Probably all the inebriate asylums of the United States do not contain 250 inmates, a very small datum to draw heavy conclusions from. We have larger material than that in the inebriate asylums of our own country, from which we might, if we took the trouble, obtain trustworthy statistics. I do not know what the statistics of permanent reform in them may be, although, judging from the freely expressed opinions of medical men, they are by no means encouraging. The superintendent of one of the best of them, however, let me a little behind the scene as to what became of his old patients. He told me that the number of patients who passed through his house during the year was considerable, that not a week passed without patients going out and new ones coming in, and that of those whose history he had been able to follow, a very large proportion died within two years; and this is exactly what a physician would expect.

Finally, I think we have no data which would justify us in appealing to the legislature for a new law, which would curtail in a most anomalous manner the liberty of the subject, on the plea of promoting the cure of habitual drunkenness. I do not think this fear of interference with the liberty of the subject “balderdash,” as it was called at the British Medical Association meeting. Habitual drunkenness which can be distinguished as a form of mental disease can be dealt with under the lunacy laws. A London physician told the Parliamentary Committee that he had a great many such patients in his private asylum. “Perhaps there had been a little undue straining of the law to receive them,” but there had been “faint scintillations of aberration,” &c, which justified the medical man in certifying the insanity.
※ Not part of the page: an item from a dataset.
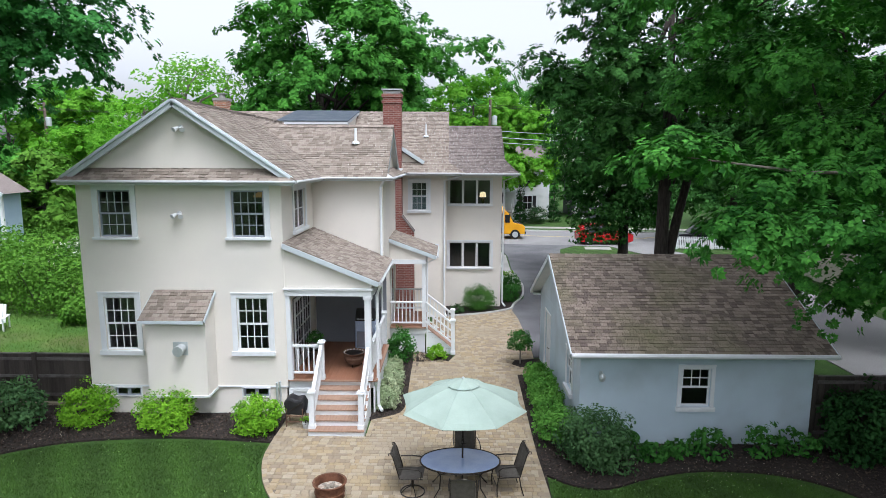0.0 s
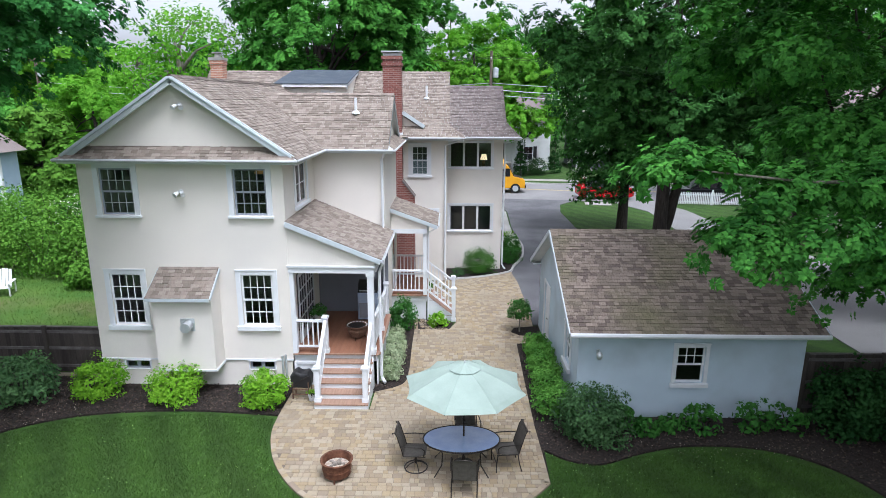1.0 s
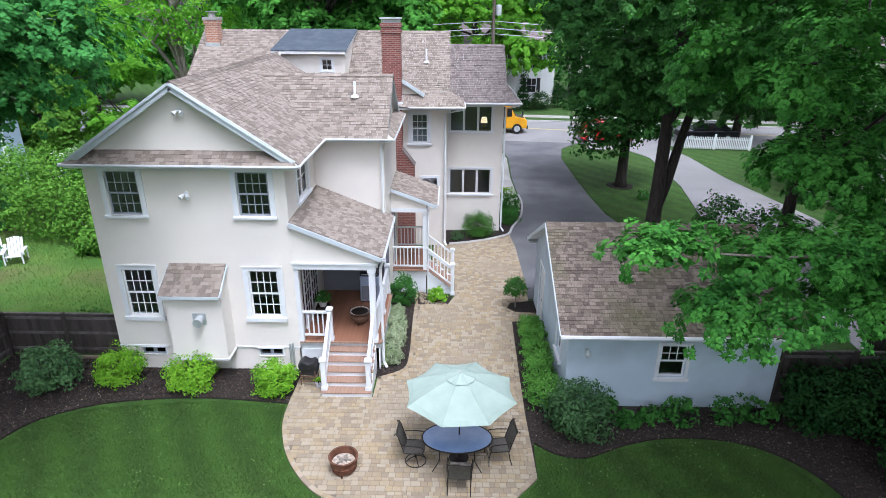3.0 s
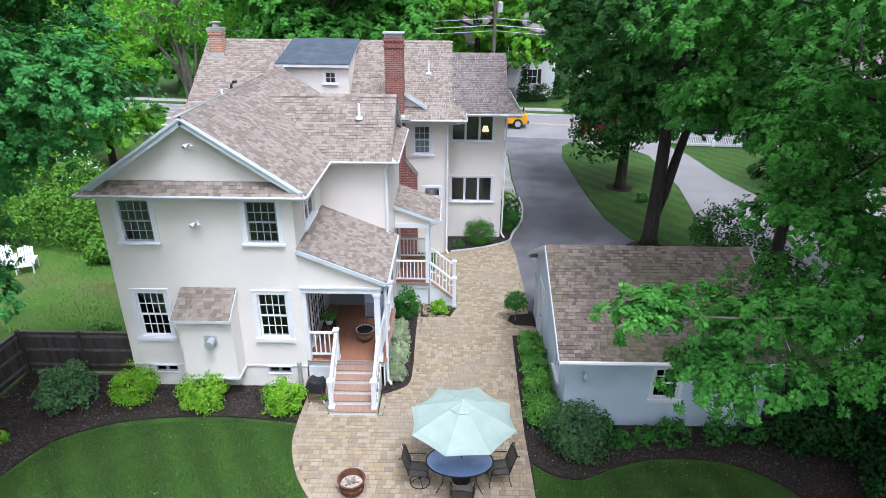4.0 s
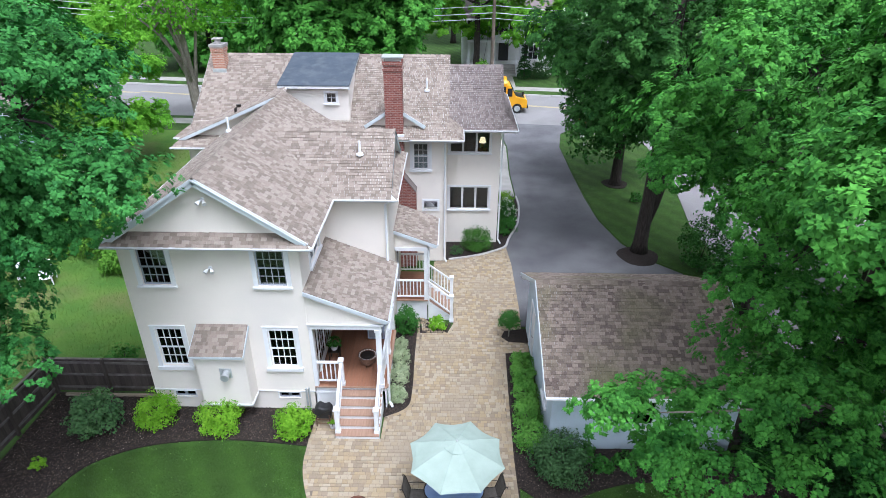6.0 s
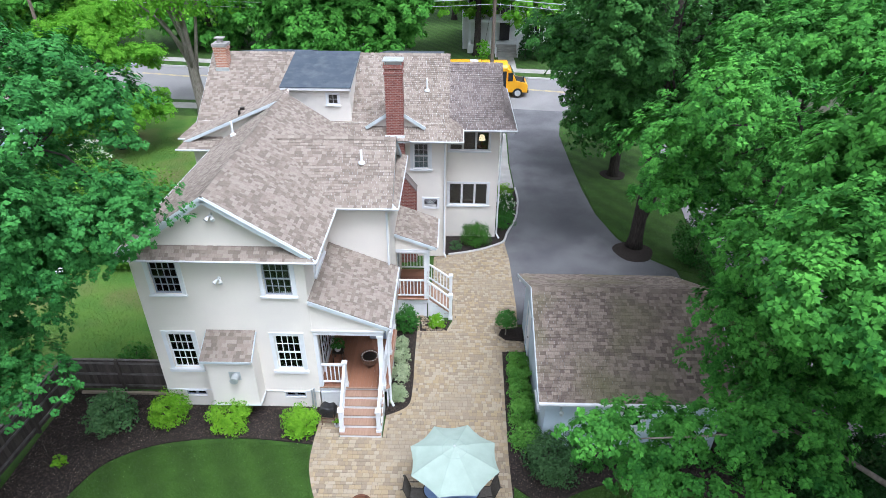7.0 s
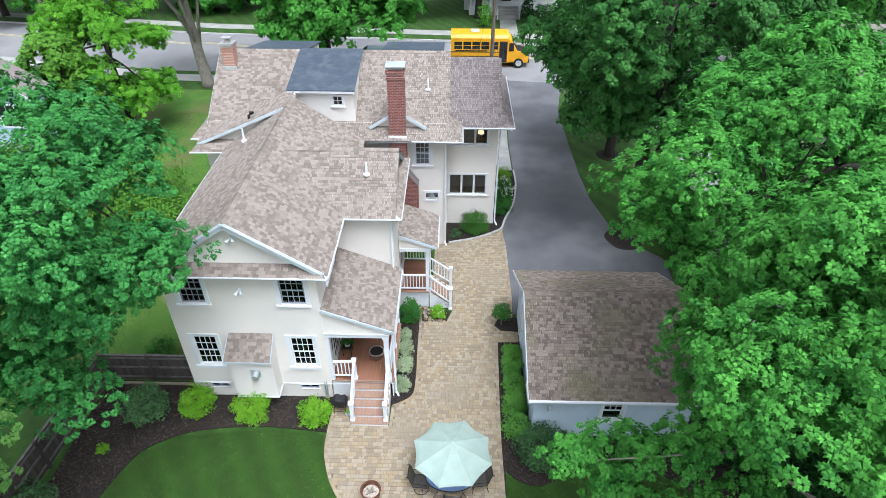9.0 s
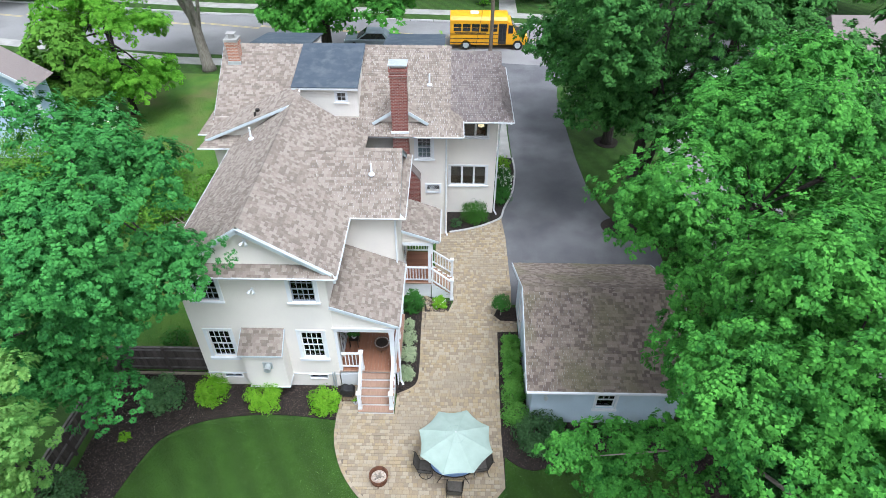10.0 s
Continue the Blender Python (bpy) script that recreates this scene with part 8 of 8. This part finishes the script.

There need, however, be no straining of the lunacy laws when any real symptoms of insanity coexist with habitual drunkenness; though as a matter of convenience, regarding the detail of treatment, such cases might perhaps be classified apart, either in separate wards or in a separate asylum.

It is no part of the duty of the State to deal by penal enactments with intentions and dispositions, and therefore, in dealing with drunkenness, it can only regard the overt act. Mr. Hill, the late recorder of Birmingham, once proposed that it should be made legal for the police to secure and detain all the wellknown habitual criminals of that town, forming an extremely small fractional part of its inhabitants, by which preventive measure he showed that crime with all its consequences could be almost abolished; but the mischief and danger of punishing a man for what he might do in the future was at once recognized.

The overt acts of the drunkard ought to be punished in such a way as to make them a real warning, and especially the act of public drunkenness,which is a kind of indecent exposure; also failure through drunkenness to maintain children, and indeed all drunken conduct which invades the rights of others; and there can be no just reason why the punishment for such acts should not be accumulative. It is unreasonable that magistrates should have to commit the same person from fifty to a hundred times for a constantly-repeated offence, and the remedy would appear to be a
penitentiary
for habitual drunkard offenders, in which they should be compelled to earn their maintenance, and from which they should be released
on trial,
and live for a time under the surveillance of the police.

Until some evidence has been procured that adult drunkards are capable of being reformed, all public money expended on
reformatories
ought to be devoted to the reformation of the young whose vices and crimes are to so great an extent the effect of parental intemperance.